Both the runtime and design-time approaches harmonize positive and negative authorizations. This harmonizing of satisfies audit requirements for complete, detailed negative authorization analysis and reduces potential audit findings. It also retains all of the operational benefits of identity management systems, reduces the cost of deploying these systems, and increases their time to value.
Recommendations
To satisfy both internal and external audit requirements, the enterprise must consolidate and rationalize its negative authorization policy stores. This includes transitioning from manual-effort analysis and disjoint controls documentation to continuous, automated controls testing whose results flow into a consolidated controls documentation platform. These efforts reduce enterprise risk and audit exposure and serves to directly meet audit requirements.
Meanwhile, the enterprise should continue deploying identity management technologies and their positive authorizations in order to realize operational gains. That being said, the enterprise should not attempt to make these positive authorizations behave like negative authorization systems as the effort will be time consuming, costly, and fundamentally will not meet audit requirements.
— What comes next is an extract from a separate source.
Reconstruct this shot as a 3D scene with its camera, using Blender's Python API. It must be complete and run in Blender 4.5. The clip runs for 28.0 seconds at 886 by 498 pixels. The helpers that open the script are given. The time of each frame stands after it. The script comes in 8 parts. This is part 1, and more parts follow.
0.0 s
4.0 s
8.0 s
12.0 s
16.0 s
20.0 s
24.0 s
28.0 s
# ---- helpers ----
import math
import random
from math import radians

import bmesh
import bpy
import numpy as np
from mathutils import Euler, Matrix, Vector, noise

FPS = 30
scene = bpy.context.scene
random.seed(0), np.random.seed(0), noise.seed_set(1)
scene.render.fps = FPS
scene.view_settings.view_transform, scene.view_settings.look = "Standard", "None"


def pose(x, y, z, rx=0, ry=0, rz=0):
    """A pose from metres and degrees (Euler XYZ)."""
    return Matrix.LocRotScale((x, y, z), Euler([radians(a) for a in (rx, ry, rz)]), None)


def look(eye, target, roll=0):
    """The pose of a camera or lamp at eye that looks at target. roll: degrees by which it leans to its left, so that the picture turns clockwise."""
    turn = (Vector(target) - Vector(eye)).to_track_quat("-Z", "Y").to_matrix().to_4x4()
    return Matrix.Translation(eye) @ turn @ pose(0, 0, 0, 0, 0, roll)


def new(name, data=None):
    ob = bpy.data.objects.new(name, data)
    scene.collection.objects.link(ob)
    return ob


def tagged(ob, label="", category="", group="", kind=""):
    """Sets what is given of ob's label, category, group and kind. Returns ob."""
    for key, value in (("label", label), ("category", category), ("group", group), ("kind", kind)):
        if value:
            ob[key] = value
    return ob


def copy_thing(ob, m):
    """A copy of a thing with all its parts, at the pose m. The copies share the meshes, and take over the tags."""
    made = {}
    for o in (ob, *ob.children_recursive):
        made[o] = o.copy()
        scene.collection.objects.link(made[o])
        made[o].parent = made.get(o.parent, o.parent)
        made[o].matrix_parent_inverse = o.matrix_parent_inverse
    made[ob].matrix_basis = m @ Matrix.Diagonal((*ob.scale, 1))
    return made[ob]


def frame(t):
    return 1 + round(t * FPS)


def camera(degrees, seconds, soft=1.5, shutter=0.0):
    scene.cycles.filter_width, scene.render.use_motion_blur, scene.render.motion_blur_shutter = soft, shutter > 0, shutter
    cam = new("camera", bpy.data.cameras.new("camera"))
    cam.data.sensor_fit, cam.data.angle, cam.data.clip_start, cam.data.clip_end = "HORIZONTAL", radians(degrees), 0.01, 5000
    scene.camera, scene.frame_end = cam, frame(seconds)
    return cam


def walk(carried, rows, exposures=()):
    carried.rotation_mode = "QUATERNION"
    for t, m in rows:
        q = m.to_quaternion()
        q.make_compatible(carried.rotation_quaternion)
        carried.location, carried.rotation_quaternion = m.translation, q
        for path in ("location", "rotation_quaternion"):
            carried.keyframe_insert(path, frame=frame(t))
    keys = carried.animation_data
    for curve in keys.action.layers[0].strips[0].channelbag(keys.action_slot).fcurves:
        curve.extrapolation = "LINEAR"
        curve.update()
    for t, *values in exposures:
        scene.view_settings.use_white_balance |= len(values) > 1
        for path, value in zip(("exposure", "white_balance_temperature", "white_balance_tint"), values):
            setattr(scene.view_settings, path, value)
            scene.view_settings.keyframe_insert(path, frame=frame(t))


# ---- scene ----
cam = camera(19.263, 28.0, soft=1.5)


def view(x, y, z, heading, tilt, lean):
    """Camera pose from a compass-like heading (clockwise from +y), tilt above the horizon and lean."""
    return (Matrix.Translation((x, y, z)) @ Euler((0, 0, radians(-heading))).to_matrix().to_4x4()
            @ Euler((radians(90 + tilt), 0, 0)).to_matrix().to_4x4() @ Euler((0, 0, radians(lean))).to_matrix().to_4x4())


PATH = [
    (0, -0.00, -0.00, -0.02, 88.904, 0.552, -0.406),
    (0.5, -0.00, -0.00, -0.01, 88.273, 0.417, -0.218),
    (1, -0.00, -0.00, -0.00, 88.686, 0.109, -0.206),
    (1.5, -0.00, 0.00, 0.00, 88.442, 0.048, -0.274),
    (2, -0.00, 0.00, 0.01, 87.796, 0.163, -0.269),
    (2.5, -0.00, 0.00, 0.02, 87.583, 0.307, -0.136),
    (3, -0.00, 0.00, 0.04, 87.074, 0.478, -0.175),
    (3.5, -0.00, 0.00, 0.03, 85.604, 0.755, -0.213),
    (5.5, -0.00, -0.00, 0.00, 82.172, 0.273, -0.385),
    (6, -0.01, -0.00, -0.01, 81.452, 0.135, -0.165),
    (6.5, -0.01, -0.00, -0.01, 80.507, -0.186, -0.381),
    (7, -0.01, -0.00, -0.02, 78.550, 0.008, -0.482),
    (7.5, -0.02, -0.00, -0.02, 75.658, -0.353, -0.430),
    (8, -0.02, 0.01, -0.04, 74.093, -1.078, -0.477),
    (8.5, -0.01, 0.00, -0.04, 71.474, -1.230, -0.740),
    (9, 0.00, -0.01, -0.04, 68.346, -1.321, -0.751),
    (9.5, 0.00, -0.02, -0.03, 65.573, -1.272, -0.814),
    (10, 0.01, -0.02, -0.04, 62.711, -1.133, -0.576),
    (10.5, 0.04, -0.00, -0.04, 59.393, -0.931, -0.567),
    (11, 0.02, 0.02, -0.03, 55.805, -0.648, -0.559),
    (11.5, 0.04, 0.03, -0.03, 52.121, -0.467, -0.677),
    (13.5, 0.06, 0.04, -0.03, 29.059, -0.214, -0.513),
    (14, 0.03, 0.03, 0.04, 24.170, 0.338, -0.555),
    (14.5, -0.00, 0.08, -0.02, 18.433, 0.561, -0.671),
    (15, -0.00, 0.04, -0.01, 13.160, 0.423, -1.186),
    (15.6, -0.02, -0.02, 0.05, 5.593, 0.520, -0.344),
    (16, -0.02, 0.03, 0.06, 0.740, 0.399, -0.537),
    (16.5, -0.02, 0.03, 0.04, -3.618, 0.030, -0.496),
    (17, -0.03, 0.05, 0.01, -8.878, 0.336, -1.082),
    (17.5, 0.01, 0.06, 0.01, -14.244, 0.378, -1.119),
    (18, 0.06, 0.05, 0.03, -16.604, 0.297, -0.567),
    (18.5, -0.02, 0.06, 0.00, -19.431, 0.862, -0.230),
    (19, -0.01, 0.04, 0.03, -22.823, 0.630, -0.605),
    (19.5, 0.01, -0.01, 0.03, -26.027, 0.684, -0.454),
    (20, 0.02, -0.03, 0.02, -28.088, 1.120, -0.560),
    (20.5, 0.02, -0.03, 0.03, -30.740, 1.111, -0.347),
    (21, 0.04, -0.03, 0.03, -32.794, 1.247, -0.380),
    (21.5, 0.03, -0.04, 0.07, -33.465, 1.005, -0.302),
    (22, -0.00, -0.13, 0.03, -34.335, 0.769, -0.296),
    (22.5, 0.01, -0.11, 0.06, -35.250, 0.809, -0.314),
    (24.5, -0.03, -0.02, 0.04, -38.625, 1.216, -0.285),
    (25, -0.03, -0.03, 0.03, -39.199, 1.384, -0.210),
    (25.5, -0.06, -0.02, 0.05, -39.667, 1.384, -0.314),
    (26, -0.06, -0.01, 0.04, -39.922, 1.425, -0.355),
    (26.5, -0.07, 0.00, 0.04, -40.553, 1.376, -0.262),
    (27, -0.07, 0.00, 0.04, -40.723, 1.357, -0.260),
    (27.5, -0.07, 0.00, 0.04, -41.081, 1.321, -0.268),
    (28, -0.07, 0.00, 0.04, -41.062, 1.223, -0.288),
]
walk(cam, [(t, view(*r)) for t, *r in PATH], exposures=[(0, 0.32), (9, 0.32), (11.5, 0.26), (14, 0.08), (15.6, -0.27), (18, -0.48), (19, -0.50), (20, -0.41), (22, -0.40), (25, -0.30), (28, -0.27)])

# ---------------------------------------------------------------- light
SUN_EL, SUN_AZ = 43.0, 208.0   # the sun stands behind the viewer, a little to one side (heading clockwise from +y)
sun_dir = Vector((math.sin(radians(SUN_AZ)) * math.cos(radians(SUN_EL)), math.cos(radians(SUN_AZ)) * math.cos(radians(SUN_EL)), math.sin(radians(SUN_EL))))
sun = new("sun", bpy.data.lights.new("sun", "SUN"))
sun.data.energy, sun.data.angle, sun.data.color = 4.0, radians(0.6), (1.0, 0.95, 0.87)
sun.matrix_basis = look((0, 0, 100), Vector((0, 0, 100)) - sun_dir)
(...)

Finally, the enterprise should tie their negative authorizations to their positive authorization systems. At the minimum the enterprise should deploy compliant provisioning, passing entitlement generated account changes through the filter of a controls intelligence platform for negative authorization analysis. Ideally, during creation and on-going maintenance, identity management entitlements, in their various forms, should be examined through negative authorization filters weeding out potential audit findings long before they can find their way into business applications.
By using negative authorizations and thus gaining control intelligence, the enterprise can speak the language of the auditor and rise to the challenge of an ever-changing set of audit requirements. By using negative and positive authorization in harmony, the enterprise can realize operational efficiencies without an increased risk of potential audit findings.